By: Matt C. on July 6, 2002
I don't know about you, but there was a period in my life where I actually wanted to be a stuntman. As a child, car chases in action movies always seemed to fascinate me. The same holds true today, but putting my life on the line isn't something that I would want to do for a living. Fortunately, Reflections has created the next best thing in Stuntman.
As you can tell by the name, Stuntman's career mode has you performing various sequences of stunts in different movies. Some stunts have you jumping over massive bodies of water (with the assistance of some nitro), while others have you doing simple things like driving through a narrow alley without scraping the sides. The problem is, there is very little briefing before each stunt. Instead, the director barks out instructions to you during the sequence. This is fine for the earlier stages of the game, but as things become more complex, you'll often find yourself unsure as to where you're supposed to go. And once you do figure it out, it is usually too late.
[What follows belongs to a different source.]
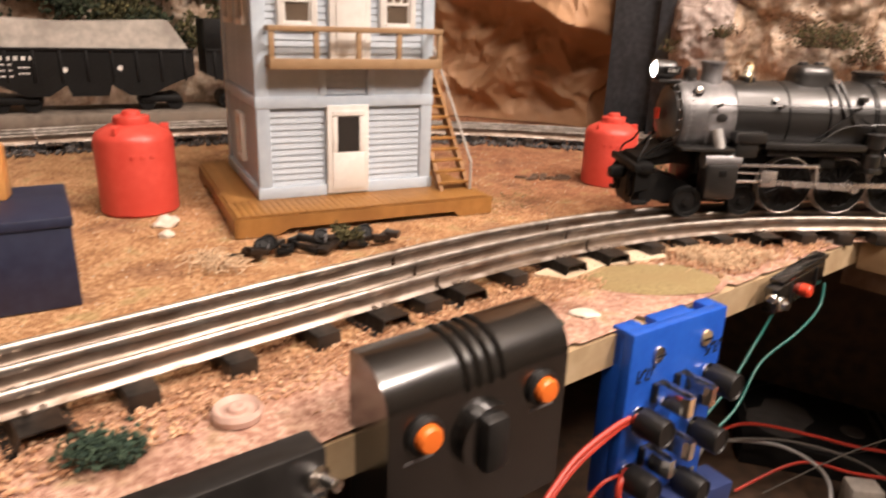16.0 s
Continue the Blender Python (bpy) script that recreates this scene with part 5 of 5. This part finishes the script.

To make matters worse, Stuntman can be rather difficult at times. I don't think the game is as frustrating as some people are claiming, but I do admit that some sequences have taken me up to 30 minutes to complete. I've even heard of people taking up to one or two hours per stunt sequence! Needless to say, if you're terrible at driving games -- don't even bother with Stuntman. Trust me. You won't even make it 30% into the game. The only reason why I not pulling my hair out right now is because driving games are my specialty.
One last glaring problem I have with Stuntman is the ridiculous loading times. Fail a stunt and you're forced to wait another 20 or so seconds before you can try again. It might not sound all that long, but when you just barely fail a stage, you'll want to immediately start over while the objectives are still fresh in your mind.
In addition to the career mode, Stuntman offers a robust stunt arena mode. In this mode, you can use objects (such as ramps, loops, cars, barrels, boxes, rings of fire, etc.) that you have earned during your career as a stunt driver to create your very own stunts! Simply place the objects mentioned above in your arena via an interface similar to the one found in the "create-a-park" mode in Tony Hawk 3. Once you are finished, you can freely drive around your arena without time limits and perform stunts with the objects that you have setup.
Visually, Stuntman is a fairly good looking game. Most of the levels are very detailed, but none of them quite have the flare to grab your attention. On the other hand, the car models look great and they fall apart realistically when damaged. The framerate gets bogged down occasionally, but it's not enough to detracted from the game.
Overall, Stuntman is a very enjoyable game. There are some major problems, but many of them can be over looked. I only wish there were more things to do, because I can't really see myself spending more than one week with the game. Nevertheless, I still recommend that you at least rent Stuntman if you think you have the patience to deal with the steep learning curve.